Terrence Malick's new and profoundly beautiful film, The Tree of Life, is, among many things, a very good thing for classical music. For people who already love classical music, the film provides numerous moments to savor it in a very rich setting. For people who don't already connect with classical music, I suspect that many of them will check the film's credits, or buy the soundtrack, to begin their voyage of discovery.
The pacing and flow of the movie are very much musical in nature, and over and over again pieces of classical music surge into the foreground, or recede into the background, sometimes in harmony and at other times in contrast to the images. I can't remember the last time I saw a film in which music, particularly classical music, played such an essential role in telling the story.
For all the grandiosity of Malick's vision in Tree of Life, it is essentially an intimate film, and music plays a role on every level of the story. The basic plot goes this way: The O'Briens -- Brad Pitt playing the stern patriarch, and Jessica Chastain playing the tender and dreamy mother -- are an American couple in 1950s middle America who have lost one of their three sons. This tragic event lets loose powerful forces that alter their relationship, and sets off a battle for the young souls of their other children, particularly the eldest son. We meet that son at the beginning of the film, when his grown up version -- played by Sean Penn -- begins to unravel, as memories of his turbulent relationship with his father, and the senseless loss of his brother, threaten to overwhelm him.
The conflict that fuels the film's drama could have been the name of a Handel oratorio: "The Battle Between Grace and Nature." The first is embodied by the deeply faithful mother, who believes that love is essentially the only answer to man's suffering and isolation; the second is represented by the father, who, not able to achieve his own dreams of success, attempts to toughen up his young sons to the hard truths of life. But the dichotomy isn't so cut and dry. True, the father rides the boys hard to do their chores to unattainable perfection. And he invites them to hit him in the face when he's teaching them to box, something that clearly troubles them deeply. But he also has a genuinely sensitive side.

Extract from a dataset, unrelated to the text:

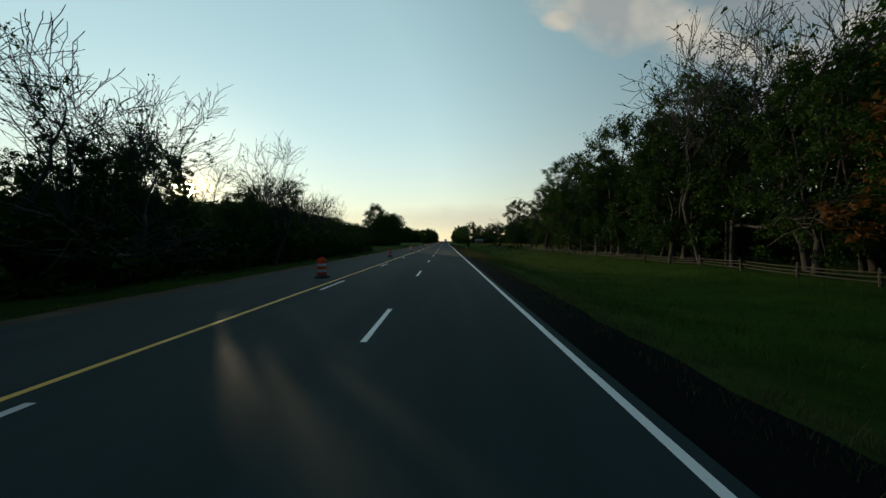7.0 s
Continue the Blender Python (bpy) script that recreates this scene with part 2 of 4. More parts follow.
def ground_material():
    m, nt, N, L, b = material("meadow_ground")
    big = noise_tex(nt, 0.03, 5.0, 0.6, (1, 0.5, 1))
    mid = noise_tex(nt, 0.5, 6.0, 0.65)
    fine = noise_tex(nt, 14.0, 5.0, 0.7)
    green = ramp(nt, mid, ((0.3, (0.018, 0.049, 0.007)), (0.7, (0.046, 0.096, 0.014))))
    dry = ramp(nt, mid, ((0.3, (0.095, 0.060, 0.006)), (0.7, (0.19, 0.12, 0.013))))
    # the verge is mown and green; the meadow beyond the posts is dry
    tc = N.new("ShaderNodeTexCoord")
    sep = N.new("ShaderNodeSeparateXYZ")
    L.new(tc.outputs["Object"], sep.inputs[0])
    fx, fy, f = N.new("ShaderNodeMapRange"), N.new("ShaderNodeMapRange"), N.new("ShaderNodeMath")
    for node, src, lo, hi in ((fx, "X", 19.0, 31.0), (fy, "Y", 225.0, 265.0)):
        node.inputs["From Min"].default_value, node.inputs["From Max"].default_value = lo, hi
        L.new(sep.outputs[src], node.inputs["Value"])
    f.operation = "MULTIPLY"
    L.new(fx.outputs[0], f.inputs[0])
    L.new(fy.outputs[0], f.inputs[1])
    patch = ramp(nt, big, ((0.5, (0.0, 0.0, 0.0)), (0.66, (0.22, 0.22, 0.22))))
    c = mixed(nt, patch, green, dry)
    c = mixed(nt, f.outputs[0], c, mixed(nt, 0.2, dry, green))
    # the first bank is parched brown, and a tan strip runs along the gravel
    parched, strip_x = N.new("ShaderNodeMapRange"), N.new("ShaderNodeMapRange")
    for node, src, lo, hi, top in ((parched, "Y", 125.0, 60.0, 0.85), (strip_x, "X", 6.0, 3.2, 0.8)):
        node.inputs["From Min"].default_value, node.inputs["From Max"].default_value = lo, hi
        node.inputs["To Max"].default_value = top
        L.new(sep.outputs[src], node.inputs["Value"])
    side = N.new("ShaderNodeMath")
    side.operation = "GREATER_THAN"
    L.new(sep.outputs["X"], side.inputs[0])
    side.inputs[1].default_value = 0.0
    only = N.new("ShaderNodeMath")
    only.operation = "MULTIPLY"
    L.new(parched.outputs[0], only.inputs[0])
    L.new(side.outputs[0], only.inputs[1])
    c = mixed(nt, only.outputs[0], c, ramp(nt, mid, ((0.3, (0.012, 0.011, 0.005)), (0.7, (0.036, 0.03, 0.013)))))
    tan = N.new("ShaderNodeMath")
    tan.operation = "MULTIPLY"
    L.new(strip_x.outputs[0], tan.inputs[0])
    L.new(side.outputs[0], tan.inputs[1])
    along = N.new("ShaderNodeMath")
    along.operation = "DIVIDE"
    L.new(sep.outputs["Y"], along.inputs[0])
    along.inputs[1].default_value = 400.0
    stretch = ramp(nt, along.outputs[0], ((0.26, (1, 1, 1)), (0.35, (0.25, 0.25, 0.25)), (0.48, (0.25, 0.25, 0.25)), (0.52, (0.9, 0.9, 0.9)), (0.57, (0.9, 0.9, 0.9)), (0.62, (0.3, 0.3, 0.3))))
    tan_fac = N.new("ShaderNodeMath")
    tan_fac.operation = "MULTIPLY"
    L.new(tan.outputs[0], tan_fac.inputs[0])
    L.new(stretch, tan_fac.inputs[1])
    c = mixed(nt, tan_fac.outputs[0], c, ramp(nt, mid, ((0.35, (0.045, 0.042, 0.022)), (0.65, (0.17, 0.14, 0.08)))))
    c = mixed(nt, ramp(nt, fine, ((0.25, (0.6, 0.6, 0.6)), (0.6, (0, 0, 0)))), c, (0.013, 0.022, 0.004))
    L.new(c, b.inputs["Base Color"])
    b.inputs["Roughness"].default_value = 0.95
    b.inputs["Specular IOR Level"].default_value = 0.02
    bump(nt, b, fine, 0.8, 0.12)
    return m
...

More specifically, he has a thing for music.
Nothing seems to make Mr. O'Brien happier and more fulfilled than music, whether spinning Toscanini's recording of Brahms' Fourth Symphony, or even better, sitting himself down in front of the piano -- or on the bench in front of the local church's organ -- to play Bach. His own divided nature comes back into focus when he tells the boys that Toscanini did "65 takes" before finishing the recording, but still told the musicians afterwards that they could all have done better.
Visually, the shadow and light and color of suburban American life has rarely appeared on the screen in such rich and suggestive hues, but I can't recall ever seeing such a familiar American imagery meshed with such a wide variety of classical music. The "nature sounds" that open Mahler's First Symphony are prevalent, as are the spare, mystical tones of contemporary composer Sir John Tavener. The surging, river-inspired music of Smetana's Die Moldau provides a sense of overflowing joy as the O'Brien boys romp around outdoors under a bright and benevolent sun. What a pleasure it was for me to have my own childhood memories of running through a field, or making trouble with friends, stimulated by these images as the music that has become such a big part of my adult life soars along!

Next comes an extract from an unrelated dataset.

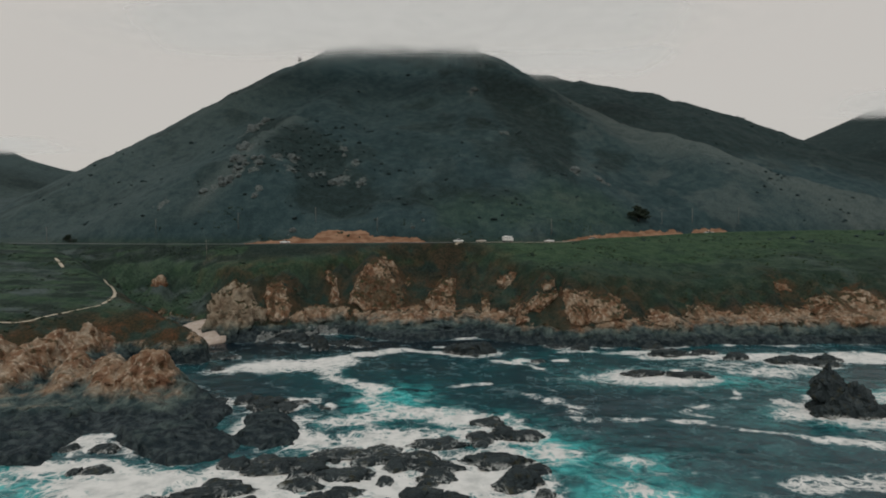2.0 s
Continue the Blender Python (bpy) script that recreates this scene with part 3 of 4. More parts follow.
# ---- ground ----
def build_ground():
    xs = spread((-1500, -430, 30), (-430, -170, 130), (-170, 170, 500), (170, 430, 130), (430, 1500, 30))
    ys = spread((-60, 8, 30), (8, 112, 190), (112, 196, 220), (196, 330, 130), (330, 640, 120), (640, 1600, 50))
    gx, gy = np.meshgrid(xs, ys)
    z, bare, sand = land(gx, gy)
    # steep rock gets ledges and overhangs
    co = np.stack([gx, gy, z], -1)
    rugged = bare * step(0.5, 3, z) * (np.abs(gx) < 175) * (1 - step(178, 186, gy))
    co[..., 0] += rugged * 2.0 * fbm(gx / 3.4, gy / 3.4, z / 2.6, 4)
    co[..., 1] += rugged * (2.6 * fbm(gx / 4.0 + 50, gy / 4.0, z / 2.2, 4) - 0.4)
    co[..., 1] += rugged * step(4, 8, z) * (1.9 * ridged(gx / 3.0, gy / 9, z / 11, 4) - 1.3 * step(0.35, 0.7, bare))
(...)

When Malick zooms out to the point of view of the cosmos, or zooms in to the level of a cell, to connect the family drama to the boundless push and pull of universal forces, selections of classical music play a pivotal role in making the connections -- especially in the climactic final scene, when Malick uses transcendent moments from Berlioz's Requiem to transporting effect.
As experienced in The Tree of Life, music is no less than grace itself -- the very language of the spirit. Regardless of how wide and lasting an impact the film will have, Malick has made the most persuasive case for the relevance of classical music -- if one was ever needed, and whether he intended to do so or not.